→ **EXERCISE PROMPT**
Begin at the line containing "7. More parts follow." and stop at the line containing "Shape().box(8.96, 9.27, 8.66"; copy those lines exactly, ends included, and nothing else.

--- START DATA FOR THIS TASK ---

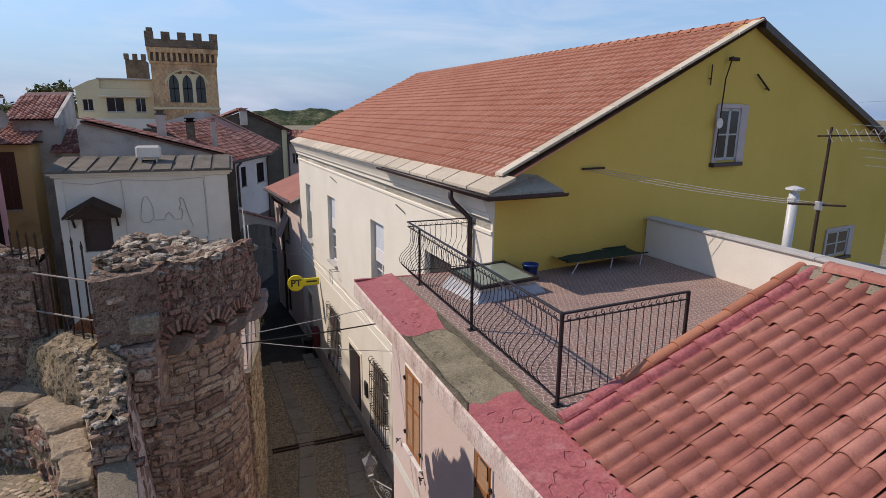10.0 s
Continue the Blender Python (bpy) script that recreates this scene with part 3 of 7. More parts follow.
for k in range(9):
    y, x = rng.uniform(3.9, 6.0), rng.uniform(2.55, 3.0)
    pts = []
    for i in range(9):
        pts.append((x, y, 8.484 + 0.1 * max(0.0, (x - 2.412) / 0.75) ** 1.5))
        x, y = min(3.08, max(2.5, x + rng.uniform(-0.05, 0.05))), y + rng.uniform(-0.02, 0.08)
    part("crack", Shape().tube(pts, 0.0022, 4), m_bare, pink, "raised crack in the bare concrete")
part("red_kerb", Shape().prism([(2.41, 9.1), (2.42, 9.03), (4.7, 8.84), (4.7, 8.9)], 8.47, 8.53), m_red, pink)

# terrace floor, its cement border, parapet
part("terrace_floor", Shape().prism([(3.17, 8.72), (3.14, 3.05), (9.0, 3.05), (9.0, 8.66), (4.8, 8.72)], 8.45, 8.59), m_mosaic, pink, "mauve printed tiles with pale curved lines")
part("parapet", Shape().box(9.0, 9.22, -3.4, 8.62, 8.2, 9.4), m_white, pink, "white painted parapet wall")
for i in range(6):
    part("coping_slab", Shape().box(8.96, 9.27, 8.66 - 2.0 * (i + 1) + 0.006, 8.66 - 2.0 * i, 9.4, 9.445, 0.006), m_sill, pink, "pale stone coping slab")

# ---- tiled roof beside the terrace ----
RX0, RX1, RZ0, RZ1 = 3.14, 6.42, 8.53, 9.9
SL = math.atan2(RZ1 - RZ0, RX1 - RX0)
part("roof_side", Shape().add([(RX0, 3.1, 8.46), (RX1 + 1.8, 3.1, 8.46), (RX1 + 1.8, 3.1, 9.2), (RX1, 3.1, RZ1 + 0.02), (RX0, 3.1, RZ0 + 0.02),
                               (RX0, 2.9, 8.46), (RX1 + 1.8, 2.9, 8.46), (RX1 + 1.8, 2.9, 9.2), (RX1, 2.9, RZ1 + 0.02), (RX0, 2.9, RZ0 + 0.02)],
                              [(4, 3, 2, 1, 0), (5, 6, 7, 8, 9), (3, 4, 9, 8), (2, 3, 8, 7), (0, 5, 9, 4)]), m_red, pink, "red painted upstand beside the terrace")
part("roof_deck", Shape().add([(RX0 + 0.05, 3.0, RZ0 - 0.01), (RX1, 3.0, RZ1 - 0.03), (RX1, -3.5, RZ1 - 0.03), (RX0 + 0.02, -3.5, RZ0 - 0.01), (RX1 + 1.8, 3.0, 9.2), (RX1 + 1.8, -3.5, 9.2)],
                              [(0, 1, 2, 3), (1, 4, 5, 2)]), m_tile, pink)


def roof_tile_mesh():
    """A wave-shaped clay tile: a flat pan and a round barrel, with a thick front lip. Local x up the slope, y across."""
    s = Shape()
    cross = [(-0.1, 0.006), (-0.085, 0.0), (-0.06, 0.0), (-0.05, 0.012), (-0.03, 0.044), (0.0, 0.066), (0.03, 0.07), (0.06, 0.056), (0.085, 0.026), (0.098, 0.004)]
    n = len(cross)
    v = []
    for x, dz, sc in ((0.0, 0.022, 1.03), (0.2, 0.012, 1.0), (0.43, 0.0, 0.97)):
        v += [(x, a * sc, b * sc + dz) for a, b in cross]
    v += [(0.004, a, b + 0.013) for a, b in cross]
    f = [(j * n + i, (j + 1) * n + i, (j + 1) * n + i + 1, j * n + i + 1) for j in (0, 1) for i in range(n - 1)]
    f += [(3 * n + i, i, i + 1, 3 * n + i + 1) for i in range(n - 1)]
    s.add(v, [q[::-1] for q in f])
    me = s.mesh("roof_tile", m_tile)
    me.polygons.foreach_set("use_smooth", [True] * (2 * (n - 1)) + [False] * (n - 1))
    return me


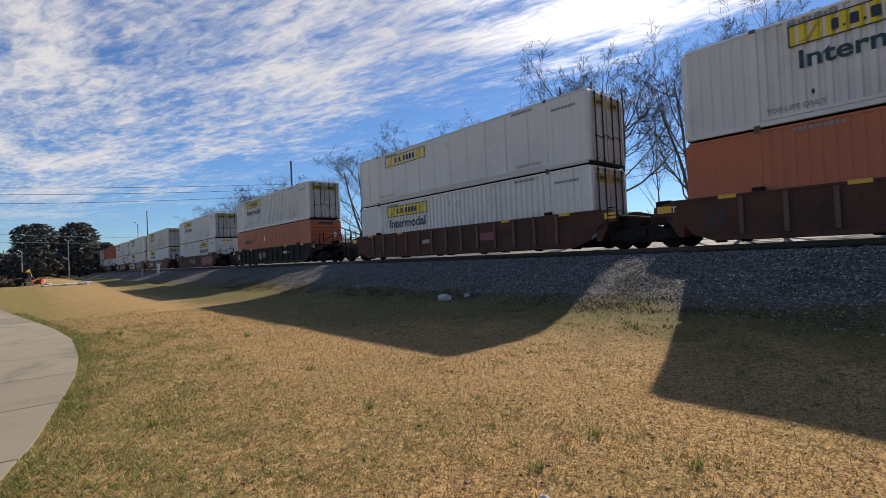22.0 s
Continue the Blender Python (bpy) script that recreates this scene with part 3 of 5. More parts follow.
def wave(x0, x1, pitch=0.29, out=-1.284, deep=0.06):
    """The outline of a corrugated side, seen from above: shallow beyond the lifting posts."""
    pts, x = [(x0, out)], math.ceil(x0 / pitch) * pitch
    while x < x1 - pitch:
        if x > x0 + 0.01:
            d = out + (deep if abs(x + 0.08) < 6.0 else deep * 0.5)
            pts += [(x, out), (x + 0.04, d), (x + 0.12, d), (x + 0.16, out)]
        x += pitch
    pts.append((x1, out))
    return pts


def sheet(b, line, z0, z1, dy=0.0, back=0.01):
    n = len(line)
    vs = [(x, y + dy, z) for z in (z0, z1) for x, y in line] + [(x, y + dy + back, z) for z in (z0, z1) for x, y in line]
    fs = []
    for i in range(n - 1):
        fs.append((i, i + 1, n + i + 1, n + i))
        fs.append((2 * n + i + 1, 2 * n + i, 3 * n + i, 3 * n + i + 1))
    return b.add(vs, fs)


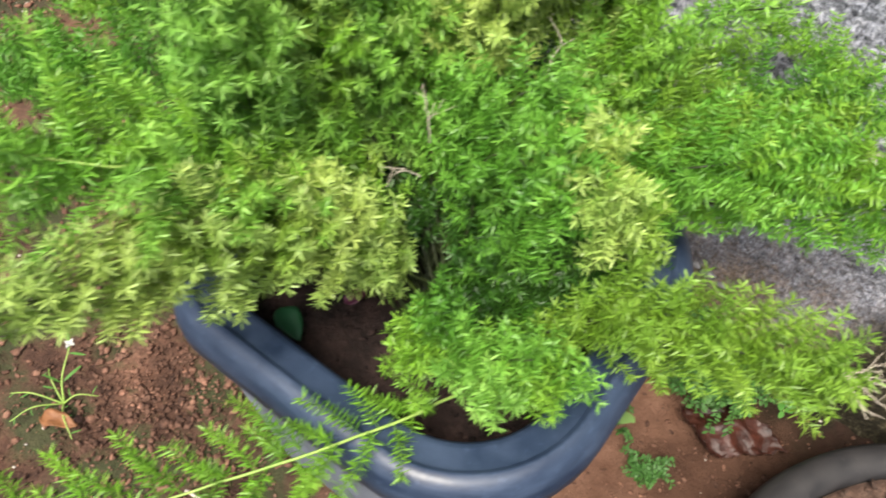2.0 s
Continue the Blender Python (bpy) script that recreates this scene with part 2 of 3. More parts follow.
    h = mix_node(nt, 0.55, grain, cell)
    l.new(bump_node(nt, h, 1.0, 0.006), p.inputs["Normal"])
    return m


BLOCK = block_material("concrete_block")


def mortar_material(name):
    m, n, l = nodes_of(name)
    nt = m.node_tree
    p = n["Principled BSDF"]
    pos = where(nt)
    col = ramp_node(nt, noise_node(nt, 30, 7, 0.7, pos), [(0.3, (0.245, 0.205, 0.178)), (0.52, (0.375, 0.335, 0.302)), (0.75, (0.52, 0.48, 0.44))])
    col = mix_node(nt, 0.6, col, ramp_node(nt, noise_node(nt, 240, 4, 0.7, pos), [(0.32, grey3(0.4)), (0.5, grey3(1.0)), (0.66, grey3(1.4))]), "MULTIPLY")
    l.new(col, p.inputs["Base Color"])
    p.inputs["Roughness"].default_value = 0.92
    p.inputs["Specular IOR Level"].default_value = 0.25
    h = mix_node(nt, 0.5, noise_node(nt, 45, 7, 0.75, pos), noise_node(nt, 210, 4, 0.7, pos))
    l.new(bump_node(nt, h, 0.9, 0.006), p.inputs["Normal"])
    return m


MORTAR = mortar_material("sandy_mortar")


# ---- mesh helpers ----
def mesh_from(name, verts, faces, material, smooth=False):
    me = bpy.data.meshes.new(name)
    me.from_pydata([tuple(v) for v in verts], [], [tuple(f) for f in faces])
    me.materials.append(material)
    if smooth:
        me.polygons.foreach_set("use_smooth", [True] * len(me.polygons))
    me.update()
    return me


def put(name, me, parent=None, label="", category="", group="", kind=""):
    ob = new(name, me)
    if parent is not None:
        ob.parent = parent
    return tagged(ob, label, category, group, kind)


def fast_mesh(name, verts, tris, material, outer=None, tone=None):
    """A triangle mesh from numpy arrays, with values per corner point where given."""
    me = bpy.data.meshes.new(name)
    me.vertices.add(len(verts))
    me.vertices.foreach_set("co", np.asarray(verts, np.float32).ravel())
    me.loops.add(len(tris) * 3)
    me.loops.foreach_set("vertex_index", np.asarray(tris, np.int32).ravel())
    me.polygons.add(len(tris))
    me.polygons.foreach_set("loop_start", np.arange(0, len(tris) * 3, 3, dtype=np.int32))
    me.polygons.foreach_set("loop_total", np.full(len(tris), 3, np.int32))
    me.update(calc_edges=True)
    me.materials.append(material)
    if outer is not None:
        a = me.attributes.new("outer", "FLOAT", "POINT")
        a.data.foreach_set("value", np.asarray(outer, np.float32))
        b = me.attributes.new("tone", "FLOAT", "POINT")
        b.data.foreach_set("value", np.asarray(np.full(len(verts), 0.5) if tone is None else tone, np.float32))
    return me


def unit(v):
    v = np.asarray(v, float)
    return v / np.maximum(np.linalg.norm(v, axis=-1, keepdims=True), 1e-9)


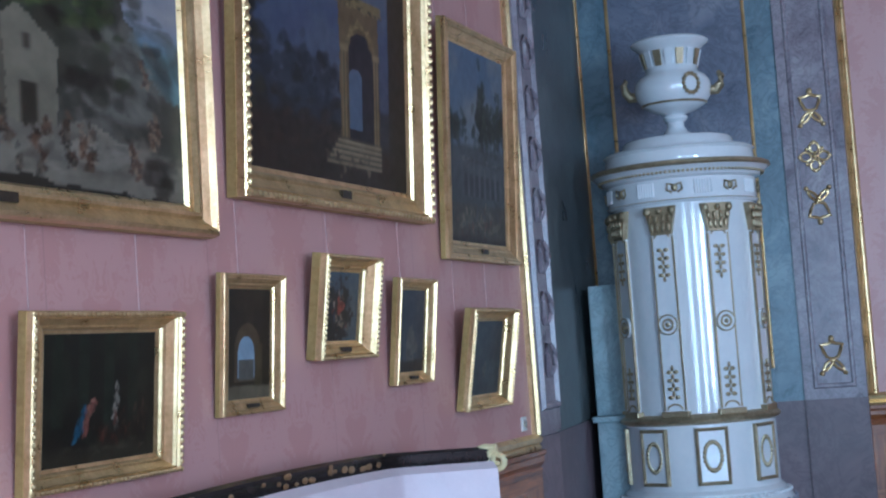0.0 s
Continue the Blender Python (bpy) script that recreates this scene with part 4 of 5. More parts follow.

--- END DATA FOR THIS TASK ---

→ **THE COMPLETED TASK**
Continue the Blender Python (bpy) script that recreates this scene with part 3 of 7. More parts follow.
for k in range(9):
    y, x = rng.uniform(3.9, 6.0), rng.uniform(2.55, 3.0)
    pts = []
    for i in range(9):
        pts.append((x, y, 8.484 + 0.1 * max(0.0, (x - 2.412) / 0.75) ** 1.5))
        x, y = min(3.08, max(2.5, x + rng.uniform(-0.05, 0.05))), y + rng.uniform(-0.02, 0.08)
    part("crack", Shape().tube(pts, 0.0022, 4), m_bare, pink, "raised crack in the bare concrete")
part("red_kerb", Shape().prism([(2.41, 9.1), (2.42, 9.03), (4.7, 8.84), (4.7, 8.9)], 8.47, 8.53), m_red, pink)

# terrace floor, its cement border, parapet
part("terrace_floor", Shape().prism([(3.17, 8.72), (3.14, 3.05), (9.0, 3.05), (9.0, 8.66), (4.8, 8.72)], 8.45, 8.59), m_mosaic, pink, "mauve printed tiles with pale curved lines")
part("parapet", Shape().box(9.0, 9.22, -3.4, 8.62, 8.2, 9.4), m_white, pink, "white painted parapet wall")
for i in range(6):
    part("coping_slab", Shape().box(8.96, 9.27, 8.66 - 2.0 * (i + 1) + 0.006, 8.66 - 2.0 * i, 9.4, 9.445, 0.006), m_sill, pink, "pale stone coping slab")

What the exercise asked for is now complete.